| Maintenance Budget cut by 70%
The Maintenance Manager is told the Maintenance Budget has been cut by 70%.
Has the Director of the company who drives a luxury German car cut the kilometres he drives in this car by 70% or is the cost of maintenance on his car not part of his savings drive?
Has the Director been to the dealership where his car is serviced and then told them to replace the anti-freeze, brake fluid, gear box oil, diff oil and engine oil they recommend with cheap, inferior lubricants that he has shopped around for at his local discount spares shop.
Probably not. So why is it that he will do it with the company's production equipment. The equipment that pays his salary and the repayments on his car.
Does he question and discuss the reasons for the cost of items such as engine oils, gear oils, antifreeze and brake fluid before he hands over the petrol card and signs the service bill.
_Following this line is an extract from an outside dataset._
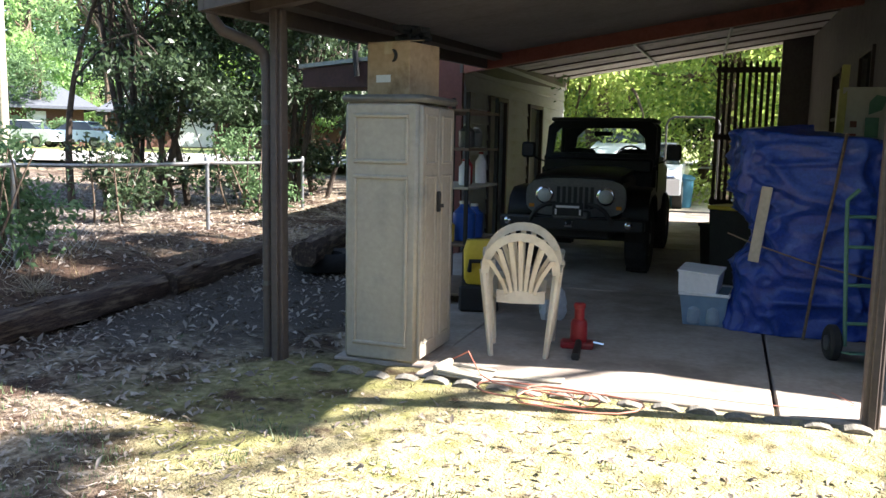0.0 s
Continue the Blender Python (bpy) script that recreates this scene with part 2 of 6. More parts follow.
GREYTRIM = mat("grey_grille_paint", (0.09, 0.09, 0.087), (0.14, 0.14, 0.136), 6, 0.4, 0.0)
WHITE = mat("white_plastic", (0.7, 0.7, 0.7), (0.8, 0.8, 0.8), 5, 0.5, 0.0)
# the lighter blue stain stands for highlights on the folds
TARP = mat("blue_tarp", (0.012, 0.034, 0.2), (0.025, 0.065, 0.33), 7, 0.32, 0.35, stain=(0.08, 0.12, 0.4), stain_scale=3, stain_at=0.66)
BLUE = mat("blue_plastic", (0.02, 0.07, 0.3), (0.03, 0.1, 0.4), 5, 0.4, 0.0)
TEAL = mat("teal_blue_plastic", (0.03, 0.13, 0.2), (0.05, 0.18, 0.26), 5, 0.5, 0.0)
YELLOW = mat("yellow_plastic", (0.6, 0.42, 0.03), (0.7, 0.5, 0.05), 5, 0.45, 0.0)
REDPAINT = mat("red_enamel", (0.26, 0.015, 0.02), (0.34, 0.03, 0.03), 8, 0.4, 0.05, stain=(0.15, 0.03, 0.03), stain_scale=8)
GREENMETAL = mat("green_painted_steel", (0.06, 0.15, 0.1), (0.09, 0.2, 0.14), 8, 0.5, 0.05)
GREENDOME = mat("grey_green_resin", (0.12, 0.2, 0.17), (0.17, 0.26, 0.22), 6, 0.6, 0.05)
ORANGECORD = mat("orange_cord", (0.45, 0.16, 0.11), (0.55, 0.22, 0.16), 10, 0.6, 0.0)
BARROW = mat("tan_barrow_tray", (0.34, 0.25, 0.15), (0.44, 0.34, 0.21), 5, 0.6, 0.1, stain=(0.15, 0.138, 0.125), stain_scale=9, stain_at=0.53)
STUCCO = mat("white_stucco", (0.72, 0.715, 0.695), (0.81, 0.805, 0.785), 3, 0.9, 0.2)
# cream wall colour, lowered below the white gable to stand for shade
SHADECREAM = mat("shaded_cream_wall", (0.5, 0.43, 0.34), (0.58, 0.5, 0.4), 3, 0.9, 0.1)
DECK = mat("orange_deck_stain", (0.28, 0.075, 0.028), (0.38, 0.125, 0.05), 6, 0.7, 0.2, stretch=(1, 1, 6), island=0.15)
BRICKRED = mat("red_brick", (0.09, 0.045, 0.035), (0.14, 0.07, 0.055), 12, 0.9, 0.2)
ROOFGREY = mat("grey_roof_shingle", (0.065, 0.073, 0.09), (0.12, 0.13, 0.155), 10, 0.9, 0.4)
ROOFWHITE = mat("pale_roof", (0.62, 0.6, 0.56), (0.7, 0.68, 0.64), 4, 0.8, 0.1)
ASPHALT = mat("pale_street", (0.3, 0.29, 0.27), (0.38, 0.37, 0.35), 2, 0.9, 0.2)
DARKGLASS = mat("dark_window", (0.02, 0.025, 0.03), (0.03, 0.035, 0.04), 3, 0.08, 0.0, spec=0.8)
CARWHITE = mat("white_car_paint", (0.7, 0.72, 0.74), (0.75, 0.77, 0.8), 3, 0.25, 0.0)
CARBLUE = mat("pale_blue_car_paint", (0.3, 0.4, 0.52), (0.36, 0.46, 0.58), 3, 0.25, 0.0)
BARK = mat("bark", (0.07, 0.05, 0.035), (0.17, 0.125, 0.09), 9, 0.95, 0.9, stretch=(1, 1, 0.25))
DARKBARK = mat("dark_thin_bark", (0.03, 0.022, 0.017), (0.085, 0.065, 0.05), 9, 0.9, 0.5, stretch=(1, 1, 0.3))
MOSSBLOCK = mat("mossy_old_concrete", (0.1, 0.09, 0.06), (0.22, 0.2, 0.14), 12, 0.95, 0.6, stain=(0.07, 0.075, 0.03), stain_scale=6)
PATIORED = mat("dark_red_stain", (0.04, 0.016, 0.013), (0.07, 0.028, 0.022), 5, 0.65, 0.1, stain=(0.025, 0.012, 0.01))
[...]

Probably not. He will just accept the charge as normal and acceptable for the maintenance of his vehicle in order to keep its re-sale value and continue to be reliable in operation for many years. He will accept that the workshop has followed the recommendations specified by the manufacturer without any shortcuts or using products without the vehicle manufacturer’s approvals.
What will the result of this new Maintenance policy be on the Return on Investment on the manufacturing equipment over the next 10 years.
For the first year maintenance costs may be reduced slightly, but in following years the maintenance costs will rise steeply and very quickly negate the savings of the first year.
The life of any component will be increased three times by the use of the correct lubricant and the result will be huge savings in consequential losses due to downtime.
Three times as expensive but eight times the service life out of synthetics, when compared to mineral oil
Using the correct lubricants can reduce electrical consumption by 7.5%
Using the correct lubricant in a specific application will reduce lube maintenance, repair and replacement costs by 20%
Savings in investment due to higher utilisation ratios and greater machine efficiencies
Savings in investment through increased equipment and machinery life
Do everything you can to save money, make Friday a half day for your tea lady and make your own tea, but never cut corners on the money spent on the correct selection, application and purchase of lubricants for your machinery and equipment.